Exercise directions>
Set the listing down unchanged, minus every embedded image.

Material>
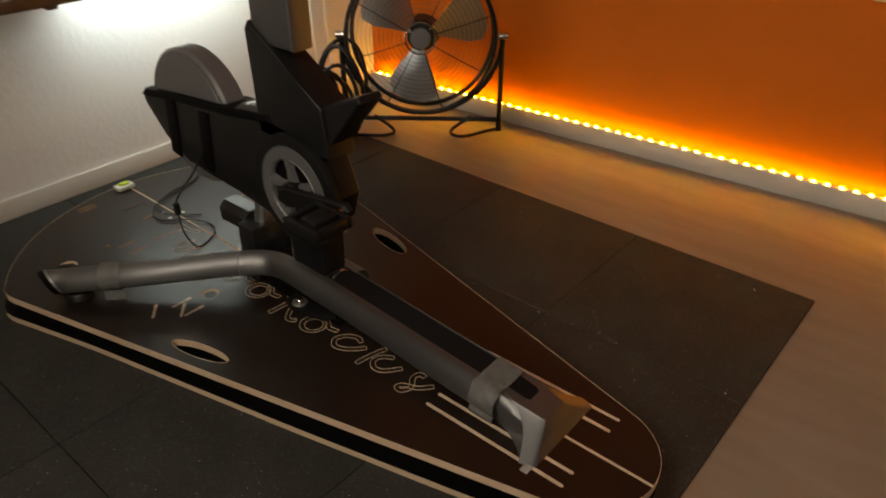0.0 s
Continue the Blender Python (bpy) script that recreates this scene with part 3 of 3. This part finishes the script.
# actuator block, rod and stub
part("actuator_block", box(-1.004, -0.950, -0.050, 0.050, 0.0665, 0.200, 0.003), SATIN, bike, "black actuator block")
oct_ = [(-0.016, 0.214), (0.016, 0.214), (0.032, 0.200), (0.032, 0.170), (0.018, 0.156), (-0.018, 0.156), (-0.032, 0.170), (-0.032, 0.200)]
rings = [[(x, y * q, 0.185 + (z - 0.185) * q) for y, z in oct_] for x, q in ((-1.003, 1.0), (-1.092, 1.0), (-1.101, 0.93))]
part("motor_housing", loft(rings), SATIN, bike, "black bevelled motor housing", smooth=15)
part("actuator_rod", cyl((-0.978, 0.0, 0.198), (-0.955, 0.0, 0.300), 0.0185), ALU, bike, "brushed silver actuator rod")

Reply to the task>
0.0 s
Continue the Blender Python (bpy) script that recreates this scene with part 3 of 3. This part finishes the script.
# actuator block, rod and stub
part("actuator_block", box(-1.004, -0.950, -0.050, 0.050, 0.0665, 0.200, 0.003), SATIN, bike, "black actuator block")
oct_ = [(-0.016, 0.214), (0.016, 0.214), (0.032, 0.200), (0.032, 0.170), (0.018, 0.156), (-0.018, 0.156), (-0.032, 0.170), (-0.032, 0.200)]
rings = [[(x, y * q, 0.185 + (z - 0.185) * q) for y, z in oct_] for x, q in ((-1.003, 1.0), (-1.092, 1.0), (-1.101, 0.93))]
part("motor_housing", loft(rings), SATIN, bike, "black bevelled motor housing", smooth=15)
part("actuator_rod", cyl((-0.978, 0.0, 0.198), (-0.955, 0.0, 0.300), 0.0185), ALU, bike, "brushed silver actuator rod")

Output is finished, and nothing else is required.